Quote from: countrydirt on Thu Jun 26, 2014 - 23:05:00
We have been married for 25 years.  I don't think we have had sex in the past 5 years.  All she has ever said is she hopes she can lose some weight and maybe get her drive back.  I'm at my wits end.  She refuses to come to bed at anytime I seem to be awake.  She mentioned counseling a year ago and I jumped at the idea, but when it came time to actually go, she (and I) found excuses to be busy. 

I am so sick of just being a roommate.  That's not what this is about is it?

I would welcome any advice, prayers, kick in the pants, whatever.

Ask her to go for a physical if she hasn't had one.

littleoldme

Quote from: chosenone on Fri Jun 27, 2014 - 07:04:30
Quote from: countrydirt on Fri Jun 27, 2014 - 06:39:32
We exercise together daily because we are both motivated to have her live longer.  She is pre-diabetic.  We try to eat healthier.  We enjoy out other time together.  Her last checkup had her showing normal blood pressure and cholesterol levels.  She is fully aware about her body issues and how they affect me, but I'm not sure she knows how miserable it makes me to be totally rejected in that role as her husband.  I will talk to her about it.

If she is exercising and eating healthily, why do you think she has put on such a large amount of weight?

Some advise, cut out all sugar. If she does this she will loose weight. So no sweets/candy, cookies, cakes, puddings ice cream, ready meals, takeaways, jams marmalade, sugary cereals, fizzy drinks, chocolate, etc etc.

I think you do need to tell her from the heart how you feel about this. It damages the marriage when there is no sex. Sex bonds the couple,  and enables the man to be in touch with his emotions. A men feels rejected as a person when his wife rejects him even once, let alone for years. Paul says that we must not deprive the other because it creates a situation when the rejected one can get tempted to stray.

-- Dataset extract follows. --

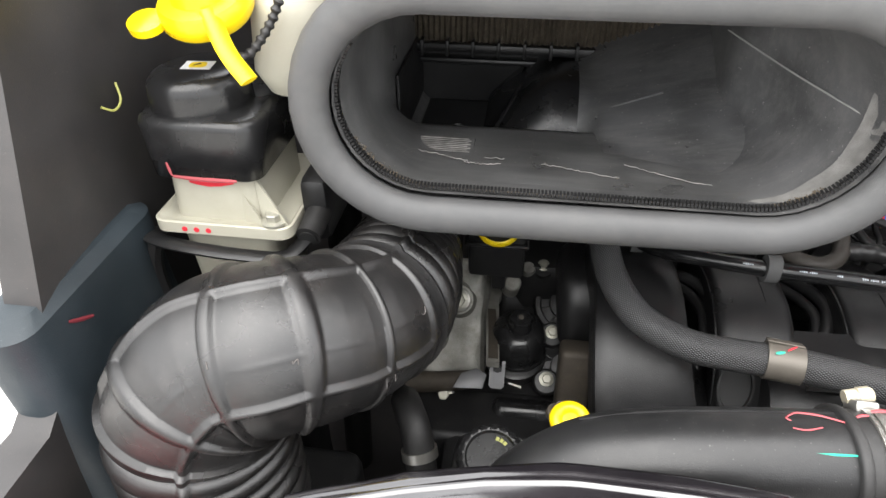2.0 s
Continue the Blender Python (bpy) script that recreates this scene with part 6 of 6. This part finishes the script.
def lens_strip(profile, ridge=0.0, step=1):
    """Sections across the lamp, one for each place along the edge of its lens."""
    rings = []
    for k in range(0, 420, step):
        lift = ridge * math.cos(k * 2 * math.pi / 6)
        rings.append([LE[k] + Vector((dx, dy, dz + (lift if 0.014 < dx < 0.09 else 0.0))) for dx, dy, dz in profile])
    return rings


part("lens_cover", loft(lens_strip([(0.0, 0.0, 0.0), (0.003, -0.003, 0.007), (0.009, -0.006, 0.010), (0.016, -0.009, 0.0095), (0.05, -0.024, 0.010), (0.085, -0.04, 0.006), (0.13, -0.07, -0.01), (0.13, -0.06, -0.02), (0.02, 0.0, -0.006)], 0.0006)), LENS, lamp, "clear ribbed lens")
part("reflector", loft(lens_strip([(0.014, -0.004, -0.012), (0.05, -0.02, -0.004), (0.09, -0.035, -0.008), (0.13, -0.055, -0.03), (0.13, -0.03, -0.06), (0.03, 0.01, -0.04)], 0.0, 7)), REFLECT, lamp, "silver reflector behind the lens")
part("lens_bead", sweep([p + Vector((0.001, 0.0, 0.003)) for p in LE[::14]], 0.0032, 90, 10), LENS, lamp, "clear moulded edge of the lens")
part("rim", sweep([LE[k] + Vector((-0.004, 0.012, -0.006)) for k in range(0, 420, 14)], 0.0052, 60, 12, squash=lambda u: (1.0, 0.6)), FOAM, lamp, "grey rubber rim")
part("lamp_bracket", plate([(0.0, 0.0), (0.042, 0.022), (0.03, -0.028), (0.0, -0.022)], 0.003, Matrix.Translation((1.08, 0.195, 1.165)) @ Matrix.Rotation(radians(25), 4, "X"), 0.0008), PLASTIC2, lamp, "dark bracket plate")
part("lamp_body", loft(lens_strip([(0.004, 0.006, -0.012), (0.03, 0.02, -0.05), (0.12, -0.02, -0.07), (0.13, -0.06, -0.03), (0.03, -0.002, -0.014)], 0.0, 14)), PLASTIC, lamp, "black lamp housing")
for x, z in ((1.13, 1.2), (1.15, 1.4)):
    part("lamp_arm", rbox(x, x + 0.09, 0.22 + 0.45 * (z - 1.2), 0.25 + 0.45 * (z - 1.2), z - 0.05, z - 0.025, 0.004), PLASTIC, lamp, "black mounting arm")
t0, t1 = Vector((1.084, 0.288, 1.336)), Vector((1.112, 0.256, 1.323))
tabn = (Vector((0.732, 0.015, 1.658)) - t0).normalized() + Vector((0.1, 0.0, 0.2))
tabx = t1 - t0
tabn = (tabn - tabx * tabn.dot(tabx) / tabx.length_squared).normalized()
tabx.normalize()
taby = tabn.cross(tabx)
tabm = Matrix(((tabx.x, taby.x, tabn.x, t0.x), (tabx.y, taby.y, tabn.y, t0.y), (tabx.z, taby.z, tabn.z, t0.z), (0, 0, 0, 1)))
tb = part("mounting_tab", plate(rrect(-0.008, 0.05, -0.0125, 0.0125, 0.008, 6), 0.0025, tabm, 0.0008), LENS, lamp, "clear plastic mounting tab")
part("tab_frame", plate(rrect(0.0, 0.0145, -0.0075, 0.0075, 0.0025, 3), 0.0012, tabm @ Matrix.Translation((0, 0, 0.0025))), GREYP, tb, "raised hole frame")
# The tab is not cut; this plate takes the liner's colour behind it.
part("tab_hole_patch", plate(rrect(0.002, 0.0125, -0.0052, 0.0052, 0.0012, 3), 0.0006, tabm @ Matrix.Translation((0, 0, 0.0038))), WALLR, tb)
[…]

Good post, I should have read this one first.

countrydirt

She put on the weight when expecting our oldest son 23 years ago.  She maintained that weight for most of the past 20 years but then got much heavier 2 years ago when she lost a job and sat on the couch for a year. 
Sadly, because of her size, I really don't find her to be attractive.  I see glimpses of the girl I fell in love with and the woman who I grew to love and she is trying, but it tough. 
To be fair, I was an active alcoholic for probably 15 of the past 25 years, but have been sober for over a year.  I understand not wanting to sleep with a drunk.  When she mentioned counseling was when I was stopping with the drinking so I had plenty on my plate and was selfishly paying attention to myself but since I got over the drinking, I've tried to be as loving, kind and serving as I could be. 

johndoo

It is a christian counselors job to confront a spouse about a sexless marriage.
If a spouse is unwilling to go to counseling, seek the help of a pastor or elder to intervene before considering divorce.
This is a form of neglect and has signficant emotional repercussions.

littleoldme

Quote from: countrydirt on Fri Jun 27, 2014 - 10:09:37I see glimpses of the girl I fell in love with and the woman who I grew to love and she is trying, but it tough.

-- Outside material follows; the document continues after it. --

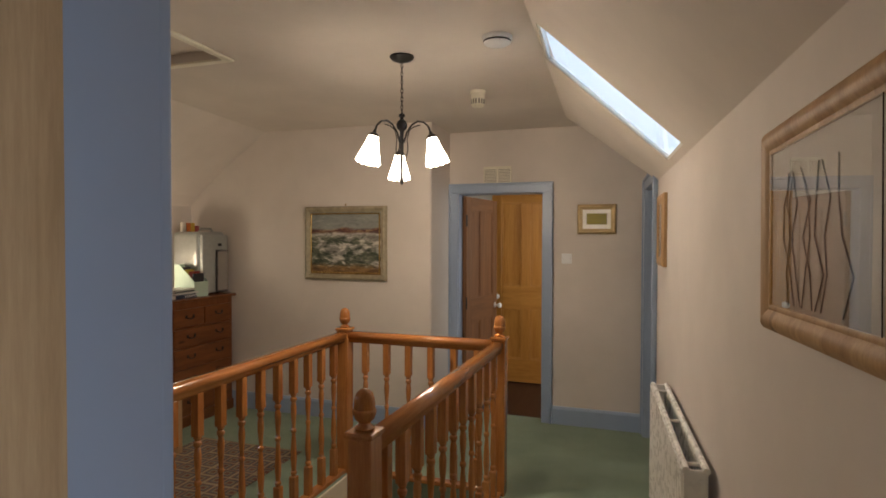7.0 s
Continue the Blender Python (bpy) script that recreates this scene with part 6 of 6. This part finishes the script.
for k, (c, lab) in enumerate((((0.03, 0.06, 0.16), "dark blue hardback lying on the shelf table"), ((0.20, 0.03, 0.03), "dark red hardback lying on another book"), ((0.10, 0.02, 0.025), "maroon hardback on top of a book pile"))):
    bk_ = thing("book", lab, "book", (3.465 - 0.006 * k, 4.28 + 0.01 * k, WT + 0.034 * k), -6 + 5 * k, "books on the shelf table")
    cvm = coloured("hardback_%d" % k, c, 0.4)
    box("cover", (-0.075, -0.11, 0.0), (0.075, 0.11, 0.004), cvm, bk_, 0.001)
    box("cover", (-0.075, -0.11, 0.030), (0.075, 0.11, 0.034), cvm, bk_, 0.001)
    box("pages", (-0.07, -0.105, 0.004), (0.07, 0.105, 0.030), PAPER, bk_, 0)
    box("spine", (0.07, -0.11, 0.004), (0.075, 0.11, 0.030), cvm, bk_, 0.001)
mr = picture("mirror", "pale pine framed mirror on the landing wall", 0.95, 0.56, 0.06, 0.03, PALEPINE["z"], MIRROR, pose(3.15, 4.0, 1.80, 0, 0, 90), category="mirror")
picture("picture", "small black-framed photograph on the passage wall", 0.25, 0.27, 0.02, 0.02, BLACK, coloured("mauve_photo", (0.30, 0.17, 0.20), 0.5), pose(3.76, PEND, 1.80), PAPER, 0.06)
cylinder = thing("wall_light", "round white wall fitting under the photograph", "wall light", (3.76, PEND, 1.53))
lathe("dome", [(0, 0), (0.08, 0), (0.078, 0.02), (0.05, 0.045), (0, 0.05)], ENAMEL, cylinder, Matrix.Rotation(math.pi / 2, 4, "X"), 24)
picture("picture", "brown-framed print on the passage side wall", 0.55, 0.60, 0.03, 0.02, OLDPINE["z"], MOUNT, pose(OPX0, 6.75, 1.72, 0, 0, 90))
architrave("trim_passage_door", BLUE, "x", OPX0, 1, 7.1, 7.75, 2.0, "grey-blue door surround in the passage", 0.085)
setting("door_passage", (OPX0, 7.1, 0.0), (OPX0 + 0.008, 7.75, 2.0), OLDPINE["z"], 0.001, "brown pine door in the passage, closed")
ca = box("call_point", (OPX1 - 0.03, NORTH + 0.60, 1.36), (OPX1, NORTH + 0.70, 1.47), coloured("red_plastic", (0.45, 0.02, 0.02), 0.35), None, 0.004)
tag(ca, "red fire-alarm call point by the opening", "call point")


def end_room():
    s = thing("bookcase", "white bookcase filled with books and videos", "bookcase", (4.30, 10.75, 0), 0)
    for x in (-0.25, 0.23):
        box("side", (x, -0.13, 0), (x + 0.02, 0.13, 1.75), WHITE, s, 0.003)
    box("back", (-0.23, 0.12, 0), (0.23, 0.13, 1.75), WHITE, s, 0)
    for z in (0.08, 0.42, 0.76, 1.08, 1.40, 1.73):
        box("shelf", (-0.23, -0.13, z), (0.23, 0.12, z + 0.02), WHITE, s, 0.002)
    prism("crest", [(-0.25, 1.75), (-0.25, 1.79), (-0.1, 1.81), (0, 1.85), (0.1, 1.81), (0.25, 1.79), (0.25, 1.75)], -0.13, -0.11, "y", WHITE, s)
    rnd = random.Random(14)
    for z in (0.10, 0.44, 0.78, 1.10, 1.42):
        x = -0.22
        while x < 0.19:
            w = rnd.uniform(0.02, 0.045)
            b = box("book", (4.30 + x, 10.65, z), (4.30 + x + w - 0.002, 10.82, z + rnd.uniform(0.18, 0.25)), coloured("spine", rnd.choice(((0.05, 0.04, 0.05), (0.12, 0.05, 0.04), (0.25, 0.22, 0.18), (0.04, 0.06, 0.10), (0.30, 0.26, 0.20), (0.08, 0.07, 0.06))), 0.5), None, 0.002)
            tag(b, "upright book on a white bookcase shelf", "book", "books in the white bookcase")
            x += w
    d = thing("ironing_board", "upright ironing board with a ring-patterned cover", "ironing board", (4.78, 10.2, 0))
    bm = bmesh.new()
    out = [(0.19 * math.cos(a), 0.98 + 0.62 * math.sin(a)) for a in [k * 2 * math.pi / 36 for k in range(36)]]
    add_prism(bm, out, -0.015, 0.015, "y")
    part("board", bm, coloured("grey_cover", (0.16, 0.15, 0.13), 0.9), d)
    for r in (0.16, 0.125, 0.09, 0.055, 0.02):
        ring = bmesh.new()
        add_tube(ring, [(r * math.cos(a), -0.016, 1.03 + r * 1.6 * math.sin(a)) for a in [k * 2 * math.pi / 36 for k in range(37)]], 0.006, 5)
        part("ring", ring, coloured("pale_ring", (0.32, 0.30, 0.27), 0.9), d)
    box("foot_bar", (-0.18, -0.012, 0.0), (0.18, 0.012, 0.40), DARKIRON, d, 0.004)
    wb = tag(box("white_board", (4.52, 9.95, 0.0), (4.62, 9.98, 1.30), WHITE, None, 0.003), "tall white board leaning in the end room", "board")
    v = thing("vacuum_cleaner", "red and black vacuum cleaner on the floor", "vacuum cleaner", (4.72, 9.6, 0))
    lathe("drum", [(0, 0), (0.16, 0), (0.17, 0.03), (0.17, 0.15), (0.15, 0.17), (0, 0.17)], coloured("red_shell", (0.35, 0.02, 0.02), 0.3), v, None, 24)
    lathe("lid", [(0.15, 0.17), (0.15, 0.22), (0.10, 0.28), (0, 0.29)], BLACK, v, None, 24)
    tube("hose", [(0.1, 0, 0.26), (0.2, 0, 0.42), (0.05, 0.05, 0.5), (-0.12, 0, 0.4), (-0.18, -0.05, 0.15)], 0.02, BLACK, v, 8)
    dr = thing("drawer_unit", "small white drawer unit in the end room", "drawers", (4.95, 9.6, 0))
    box("body", (-0.05, -0.2, 0), (0.30, 0.2, 0.62), WHITE, dr, 0.004)
    for k in range(5):
        box("drawer", (-0.06, -0.19, 0.02 + k * 0.12), (-0.05, 0.19, 0.13 + k * 0.12), WHITE, dr, 0.003)
    sp = thing("spotlight", "small lit ceiling spotlight in the end room", "spotlight", (4.36, 8.4, 2.02))
    lathe("lamp_cup", [(0.02, 0.06), (0.03, 0.0), (0.034, -0.02)], BRASS, sp, None, 16)
    lathe("bulb", [(0.0, -0.018), (0.03, -0.016), (0.03, -0.012), (0, -0.01)], glow("lit_spot", (1.0, 0.82, 0.5), 30), sp, None, 16)
    tube("stem", [(0, 0, 0.06), (0, 0, 0.16)], 0.006, BRASS, sp, 8)
    lamp("spotlight_bulb", "POINT", 6, (1.0, 0.8, 0.5), Matrix.Translation((4.36, 8.4, 1.95)), radius=0.03)


end_room()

She's still in there, you just have to bring her out.

BrightEyes24

Rejection is a miserable feeling. Just a thought. Maybe she is feeling your distaste with her body.  Accept her as a whole and let her know how beautiful she is right now, as is.  Many many women are not happy with their bodies and to hear our spouse say he loves our bodies goes a long way. God bless

MrsKHicks

When you say she is aware of how her body issues affect you, in what way do you mean? Have you ever criticized her for her size, eating habits, or health? Intimacy is a very vulnerable time, especially for women who are constantly bombarded by medias version of what is attractive and what is not. If a woman is made to feel less than attractive, beautiful and cherished during this time then feeling excited is the last thing she will feel. Insecurities, fears over comments made, and feeling unattractive can make a woman's sexual desire zero.

Have you tried talking her up, telling her how beautiful you think she is, buying her beautiful undergarments that make her feel sexy and feminine. Make her feel loved and adored, touch her when intimacy is not an option.

For me when my husband goes "straight for the goods" I am immediately turned off and semi-disgusted. When throughout the evening he places a hand on my leg, touches my back, kisses my forehead, and makes me desirable when having sex is off the table I am more than ready when he turns to me in bed.

Also how friendly are you two? Have you tried dating her? Taking walks with her, talking while you hold hands, going to the movies and laughing at something together. Create intimacy that is not sexual, and that may open the door for more.

littleoldme

Quote from: MrsKHicks on Thu Sep 04, 2014 - 15:12:58Also how friendly are you two? Have you tried dating her? Taking walks with her, talking while you hold hands, going to the movies and laughing at something together. Create intimacy that is not sexual, and that may open the door for more.

Good advice.

epiphanius

Quote from: countrydirt on Fri Jun 27, 2014 - 10:09:37
To be fair, I was an active alcoholic for probably 15 of the past 25 years, but have been sober for over a year.  I understand not wanting to sleep with a drunk.  When she mentioned counseling was when I was stopping with the drinking so I had plenty on my plate and was selfishly paying attention to myself but since I got over the drinking, I've tried to be as loving, kind and serving as I could be.
Country,

It's great that you've got over a year of sobriety now, but don't forget you've got 15 years' worth of damage to try and rebuild--it's going to take some time.  Keep trying to be as loving, kind and serving as you can be.

Also, try to think of your wife as sexy because she's your wife, rather than how she looks.  This may take some getting used to, but it's something important that you can do for her, and it can make a big difference in how she feels about herself.